→ **GIVEN MATERIAL**:

§ §

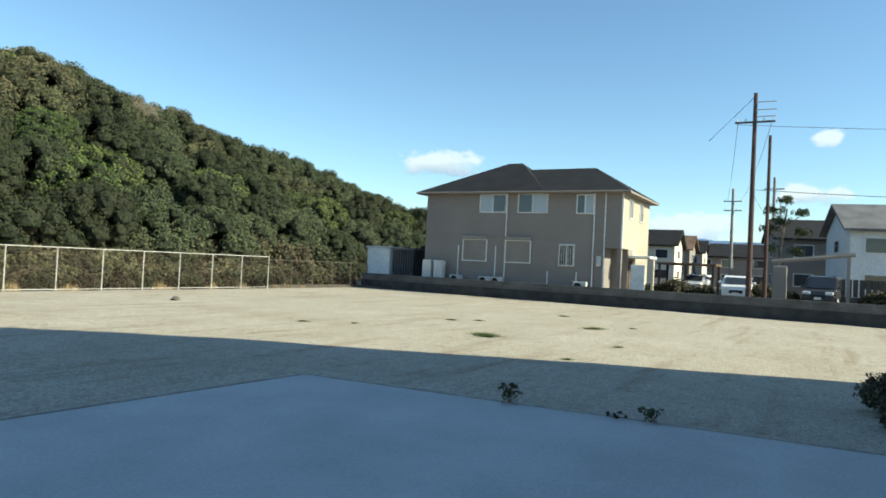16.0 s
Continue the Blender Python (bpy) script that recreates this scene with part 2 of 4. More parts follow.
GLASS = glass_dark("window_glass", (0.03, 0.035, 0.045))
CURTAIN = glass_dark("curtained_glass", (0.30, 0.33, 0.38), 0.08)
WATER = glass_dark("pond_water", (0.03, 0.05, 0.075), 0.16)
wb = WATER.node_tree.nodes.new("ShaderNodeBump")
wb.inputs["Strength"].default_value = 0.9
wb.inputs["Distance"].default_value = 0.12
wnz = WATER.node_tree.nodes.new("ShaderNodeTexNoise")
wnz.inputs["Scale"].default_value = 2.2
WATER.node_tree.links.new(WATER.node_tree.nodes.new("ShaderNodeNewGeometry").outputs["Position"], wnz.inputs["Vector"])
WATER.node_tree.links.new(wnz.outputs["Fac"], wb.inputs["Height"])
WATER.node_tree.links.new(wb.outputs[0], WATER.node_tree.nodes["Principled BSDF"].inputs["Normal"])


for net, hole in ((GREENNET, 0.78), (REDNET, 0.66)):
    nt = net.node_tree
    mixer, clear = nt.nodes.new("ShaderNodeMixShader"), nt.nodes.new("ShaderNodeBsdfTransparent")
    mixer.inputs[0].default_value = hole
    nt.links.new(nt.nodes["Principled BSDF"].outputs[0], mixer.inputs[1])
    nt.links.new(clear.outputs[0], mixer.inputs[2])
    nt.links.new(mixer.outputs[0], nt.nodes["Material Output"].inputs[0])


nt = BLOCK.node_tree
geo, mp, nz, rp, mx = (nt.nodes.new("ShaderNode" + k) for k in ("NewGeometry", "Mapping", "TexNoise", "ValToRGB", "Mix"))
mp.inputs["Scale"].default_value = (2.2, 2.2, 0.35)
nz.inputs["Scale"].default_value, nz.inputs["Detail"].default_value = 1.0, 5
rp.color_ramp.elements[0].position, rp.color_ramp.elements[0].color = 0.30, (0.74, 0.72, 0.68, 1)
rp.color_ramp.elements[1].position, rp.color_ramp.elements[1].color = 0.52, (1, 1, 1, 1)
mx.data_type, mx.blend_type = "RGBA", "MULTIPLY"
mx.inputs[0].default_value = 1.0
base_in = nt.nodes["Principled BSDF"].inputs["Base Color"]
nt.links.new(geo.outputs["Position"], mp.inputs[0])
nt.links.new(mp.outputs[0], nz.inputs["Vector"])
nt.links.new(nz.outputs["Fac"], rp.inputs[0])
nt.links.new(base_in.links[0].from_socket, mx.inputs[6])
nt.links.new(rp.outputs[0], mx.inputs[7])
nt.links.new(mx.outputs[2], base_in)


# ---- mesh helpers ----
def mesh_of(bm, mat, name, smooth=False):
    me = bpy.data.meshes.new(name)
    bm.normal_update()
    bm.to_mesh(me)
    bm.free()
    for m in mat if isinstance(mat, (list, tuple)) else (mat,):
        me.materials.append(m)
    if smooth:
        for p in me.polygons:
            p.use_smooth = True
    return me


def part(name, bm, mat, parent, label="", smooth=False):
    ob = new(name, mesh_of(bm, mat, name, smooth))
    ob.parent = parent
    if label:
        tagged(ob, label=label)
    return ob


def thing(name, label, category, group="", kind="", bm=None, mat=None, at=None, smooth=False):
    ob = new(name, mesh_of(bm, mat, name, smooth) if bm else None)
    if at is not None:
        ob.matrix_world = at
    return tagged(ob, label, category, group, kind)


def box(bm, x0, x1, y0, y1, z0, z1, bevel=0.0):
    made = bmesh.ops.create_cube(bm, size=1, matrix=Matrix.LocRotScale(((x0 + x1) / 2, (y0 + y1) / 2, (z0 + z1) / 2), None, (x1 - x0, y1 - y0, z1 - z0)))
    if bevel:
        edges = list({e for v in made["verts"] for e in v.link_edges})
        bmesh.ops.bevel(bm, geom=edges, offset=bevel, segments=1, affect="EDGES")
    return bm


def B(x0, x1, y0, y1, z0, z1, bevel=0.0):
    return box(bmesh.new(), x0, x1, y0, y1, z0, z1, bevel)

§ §

→ **GIVEN PROBLEM**:
Print the whole listing above once more, word for word, without its pictures.

→ **SOLUTION FOR THIS PROBLEM**:
16.0 s
Continue the Blender Python (bpy) script that recreates this scene with part 2 of 4. More parts follow.
GLASS = glass_dark("window_glass", (0.03, 0.035, 0.045))
CURTAIN = glass_dark("curtained_glass", (0.30, 0.33, 0.38), 0.08)
WATER = glass_dark("pond_water", (0.03, 0.05, 0.075), 0.16)
wb = WATER.node_tree.nodes.new("ShaderNodeBump")
wb.inputs["Strength"].default_value = 0.9
wb.inputs["Distance"].default_value = 0.12
wnz = WATER.node_tree.nodes.new("ShaderNodeTexNoise")
wnz.inputs["Scale"].default_value = 2.2
WATER.node_tree.links.new(WATER.node_tree.nodes.new("ShaderNodeNewGeometry").outputs["Position"], wnz.inputs["Vector"])
WATER.node_tree.links.new(wnz.outputs["Fac"], wb.inputs["Height"])
WATER.node_tree.links.new(wb.outputs[0], WATER.node_tree.nodes["Principled BSDF"].inputs["Normal"])


for net, hole in ((GREENNET, 0.78), (REDNET, 0.66)):
    nt = net.node_tree
    mixer, clear = nt.nodes.new("ShaderNodeMixShader"), nt.nodes.new("ShaderNodeBsdfTransparent")
    mixer.inputs[0].default_value = hole
    nt.links.new(nt.nodes["Principled BSDF"].outputs[0], mixer.inputs[1])
    nt.links.new(clear.outputs[0], mixer.inputs[2])
    nt.links.new(mixer.outputs[0], nt.nodes["Material Output"].inputs[0])


nt = BLOCK.node_tree
geo, mp, nz, rp, mx = (nt.nodes.new("ShaderNode" + k) for k in ("NewGeometry", "Mapping", "TexNoise", "ValToRGB", "Mix"))
mp.inputs["Scale"].default_value = (2.2, 2.2, 0.35)
nz.inputs["Scale"].default_value, nz.inputs["Detail"].default_value = 1.0, 5
rp.color_ramp.elements[0].position, rp.color_ramp.elements[0].color = 0.30, (0.74, 0.72, 0.68, 1)
rp.color_ramp.elements[1].position, rp.color_ramp.elements[1].color = 0.52, (1, 1, 1, 1)
mx.data_type, mx.blend_type = "RGBA", "MULTIPLY"
mx.inputs[0].default_value = 1.0
base_in = nt.nodes["Principled BSDF"].inputs["Base Color"]
nt.links.new(geo.outputs["Position"], mp.inputs[0])
nt.links.new(mp.outputs[0], nz.inputs["Vector"])
nt.links.new(nz.outputs["Fac"], rp.inputs[0])
nt.links.new(base_in.links[0].from_socket, mx.inputs[6])
nt.links.new(rp.outputs[0], mx.inputs[7])
nt.links.new(mx.outputs[2], base_in)


# ---- mesh helpers ----
def mesh_of(bm, mat, name, smooth=False):
    me = bpy.data.meshes.new(name)
    bm.normal_update()
    bm.to_mesh(me)
    bm.free()
    for m in mat if isinstance(mat, (list, tuple)) else (mat,):
        me.materials.append(m)
    if smooth:
        for p in me.polygons:
            p.use_smooth = True
    return me


def part(name, bm, mat, parent, label="", smooth=False):
    ob = new(name, mesh_of(bm, mat, name, smooth))
    ob.parent = parent
    if label:
        tagged(ob, label=label)
    return ob


def thing(name, label, category, group="", kind="", bm=None, mat=None, at=None, smooth=False):
    ob = new(name, mesh_of(bm, mat, name, smooth) if bm else None)
    if at is not None:
        ob.matrix_world = at
    return tagged(ob, label, category, group, kind)


def box(bm, x0, x1, y0, y1, z0, z1, bevel=0.0):
    made = bmesh.ops.create_cube(bm, size=1, matrix=Matrix.LocRotScale(((x0 + x1) / 2, (y0 + y1) / 2, (z0 + z1) / 2), None, (x1 - x0, y1 - y0, z1 - z0)))
    if bevel:
        edges = list({e for v in made["verts"] for e in v.link_edges})
        bmesh.ops.bevel(bm, geom=edges, offset=bevel, segments=1, affect="EDGES")
    return bm


def B(x0, x1, y0, y1, z0, z1, bevel=0.0):
    return box(bmesh.new(), x0, x1, y0, y1, z0, z1, bevel)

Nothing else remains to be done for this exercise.